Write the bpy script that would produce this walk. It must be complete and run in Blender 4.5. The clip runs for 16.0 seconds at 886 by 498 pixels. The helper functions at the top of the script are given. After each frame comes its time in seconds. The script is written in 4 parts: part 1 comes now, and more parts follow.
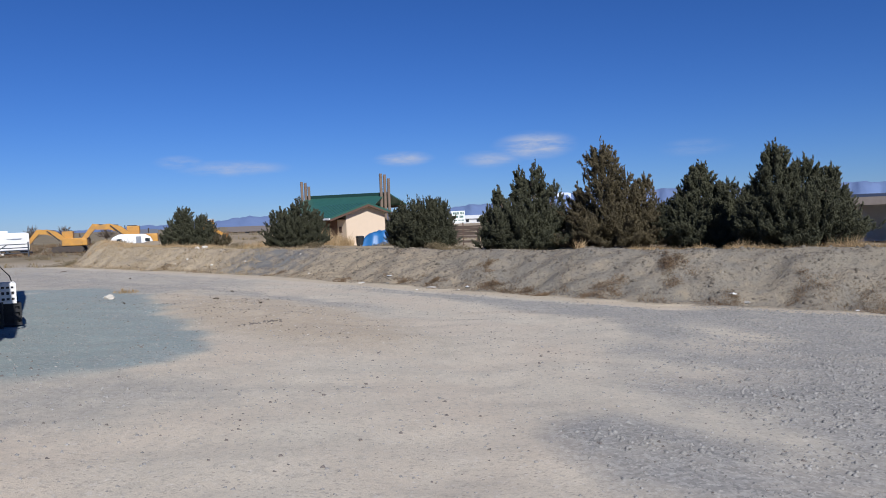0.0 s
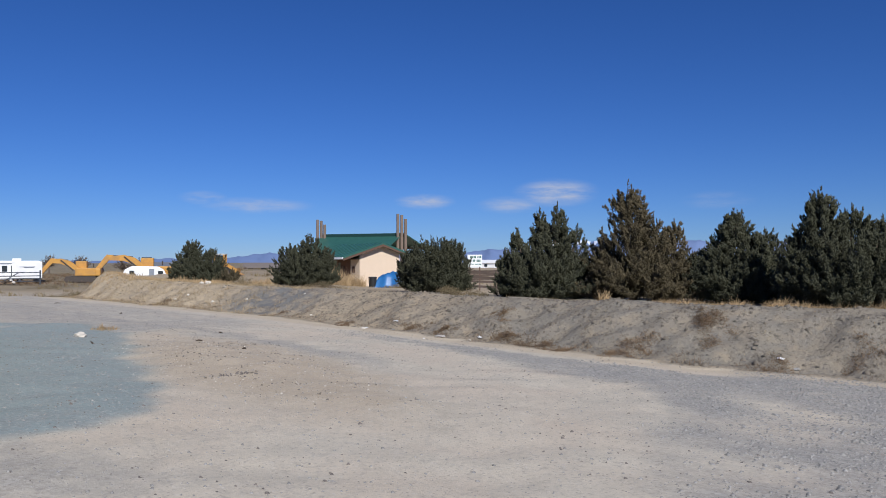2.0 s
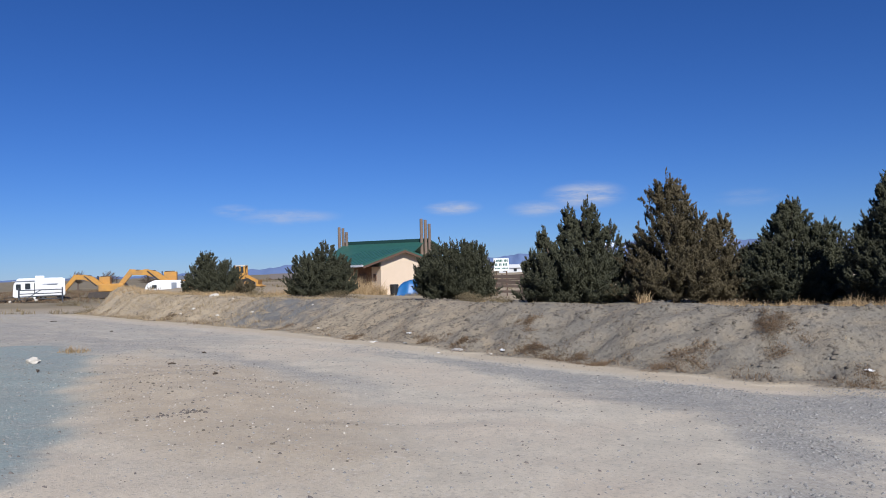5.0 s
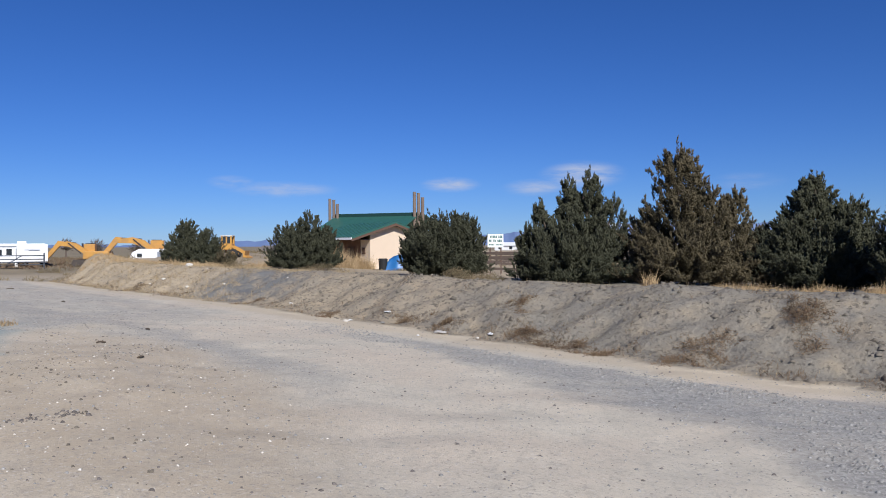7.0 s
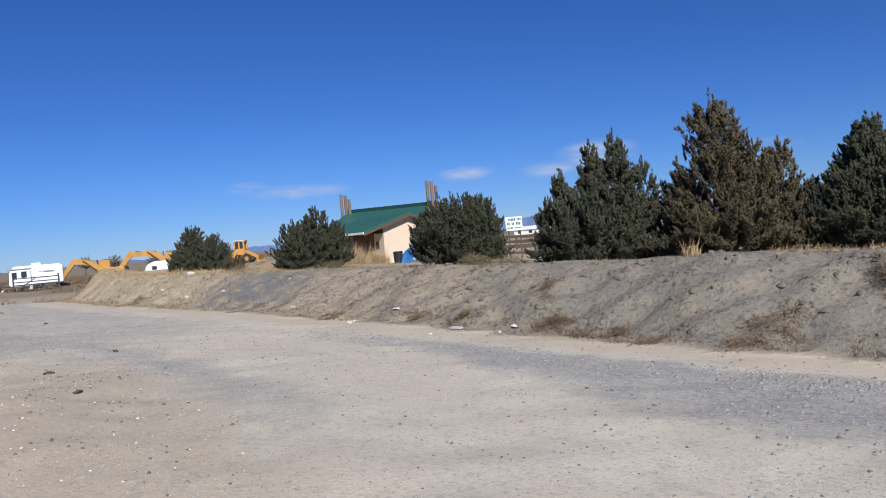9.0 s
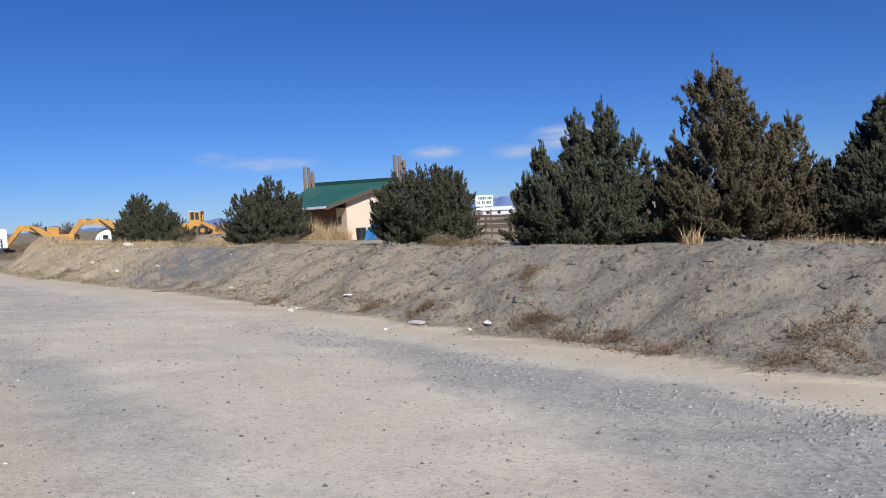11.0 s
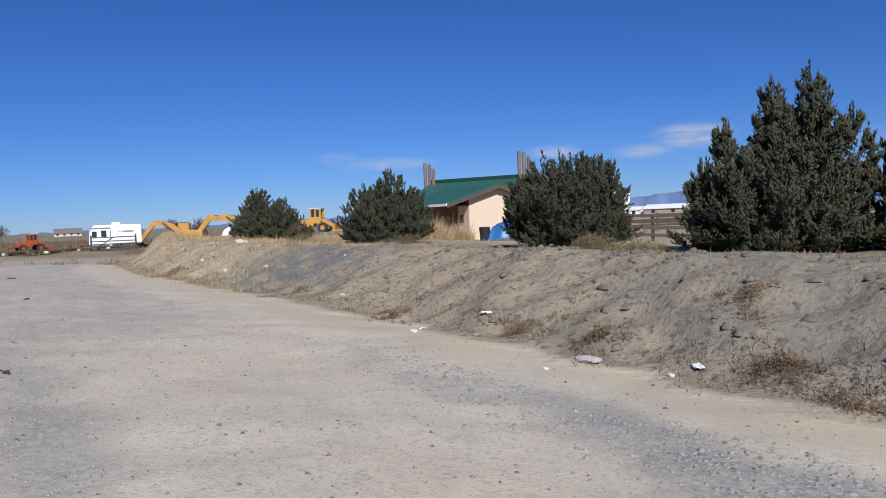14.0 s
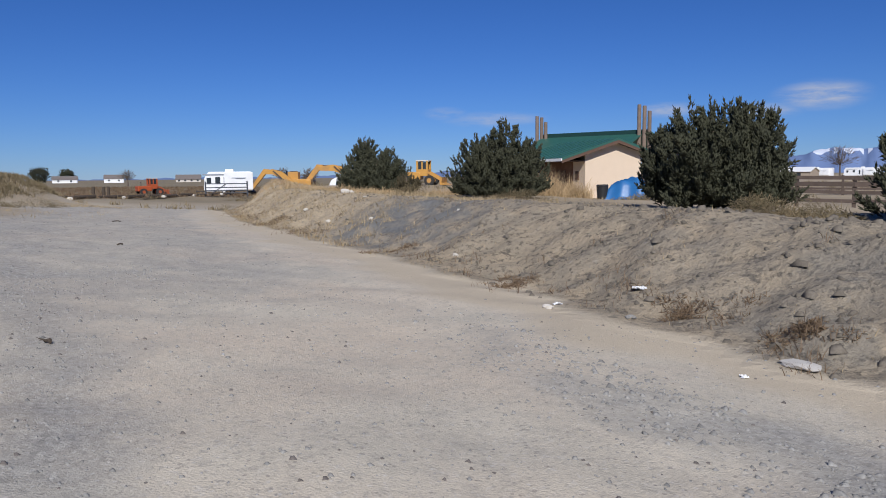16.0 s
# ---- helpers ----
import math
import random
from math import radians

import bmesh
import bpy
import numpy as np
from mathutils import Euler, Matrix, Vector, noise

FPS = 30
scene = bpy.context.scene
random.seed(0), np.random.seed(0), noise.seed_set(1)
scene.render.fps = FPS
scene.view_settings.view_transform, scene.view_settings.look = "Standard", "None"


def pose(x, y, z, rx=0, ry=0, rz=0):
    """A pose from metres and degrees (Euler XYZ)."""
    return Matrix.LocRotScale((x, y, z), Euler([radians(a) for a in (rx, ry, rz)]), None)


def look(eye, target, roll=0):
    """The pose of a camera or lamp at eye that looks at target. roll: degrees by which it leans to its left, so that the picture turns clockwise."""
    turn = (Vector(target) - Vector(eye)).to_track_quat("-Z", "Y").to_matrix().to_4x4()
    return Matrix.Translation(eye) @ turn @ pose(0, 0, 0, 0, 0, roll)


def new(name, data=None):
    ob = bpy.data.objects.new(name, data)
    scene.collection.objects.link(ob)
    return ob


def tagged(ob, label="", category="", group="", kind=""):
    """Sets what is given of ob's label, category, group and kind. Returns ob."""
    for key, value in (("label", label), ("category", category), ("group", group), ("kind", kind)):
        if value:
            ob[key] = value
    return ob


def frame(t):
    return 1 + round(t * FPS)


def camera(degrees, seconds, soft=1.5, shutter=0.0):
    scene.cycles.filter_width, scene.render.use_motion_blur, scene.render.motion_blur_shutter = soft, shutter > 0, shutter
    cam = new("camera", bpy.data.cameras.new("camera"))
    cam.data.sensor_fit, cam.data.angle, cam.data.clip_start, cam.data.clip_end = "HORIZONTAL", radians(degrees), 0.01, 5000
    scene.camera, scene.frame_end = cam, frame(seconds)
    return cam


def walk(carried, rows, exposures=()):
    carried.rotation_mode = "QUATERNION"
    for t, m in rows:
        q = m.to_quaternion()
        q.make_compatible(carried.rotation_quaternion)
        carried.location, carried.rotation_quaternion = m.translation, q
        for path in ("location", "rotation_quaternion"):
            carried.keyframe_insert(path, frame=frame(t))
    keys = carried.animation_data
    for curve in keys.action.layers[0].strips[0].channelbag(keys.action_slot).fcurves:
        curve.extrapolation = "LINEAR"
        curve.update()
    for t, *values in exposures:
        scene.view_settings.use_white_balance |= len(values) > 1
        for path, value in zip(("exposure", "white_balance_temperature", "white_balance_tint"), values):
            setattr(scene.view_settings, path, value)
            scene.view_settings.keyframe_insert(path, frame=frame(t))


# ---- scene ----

--

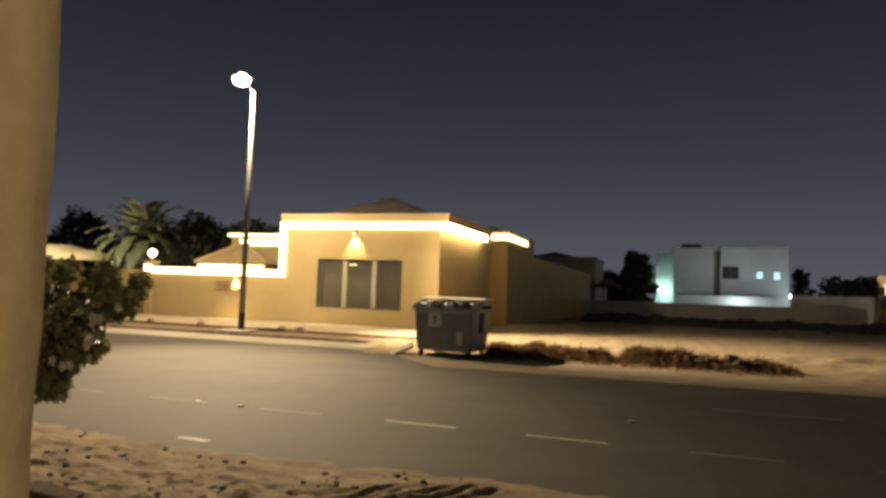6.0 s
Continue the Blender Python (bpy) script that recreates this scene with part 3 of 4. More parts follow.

--

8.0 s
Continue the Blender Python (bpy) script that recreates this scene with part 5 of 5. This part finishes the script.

*What the task requires*.
Begin at the line that has "return 1 + round(t * FPS)", stop after the line that has "keys = carried.animation_data", and repeat exactly those lines, nothing more.

*Result for this exercise*.
    return 1 + round(t * FPS)


def camera(degrees, seconds, soft=1.5, shutter=0.0):
    scene.cycles.filter_width, scene.render.use_motion_blur, scene.render.motion_blur_shutter = soft, shutter > 0, shutter
    cam = new("camera", bpy.data.cameras.new("camera"))
    cam.data.sensor_fit, cam.data.angle, cam.data.clip_start, cam.data.clip_end = "HORIZONTAL", radians(degrees), 0.01, 5000
    scene.camera, scene.frame_end = cam, frame(seconds)
    return cam


def walk(carried, rows, exposures=()):
    carried.rotation_mode = "QUATERNION"
    for t, m in rows:
        q = m.to_quaternion()
        q.make_compatible(carried.rotation_quaternion)
        carried.location, carried.rotation_quaternion = m.translation, q
        for path in ("location", "rotation_quaternion"):
            carried.keyframe_insert(path, frame=frame(t))
    keys = carried.animation_data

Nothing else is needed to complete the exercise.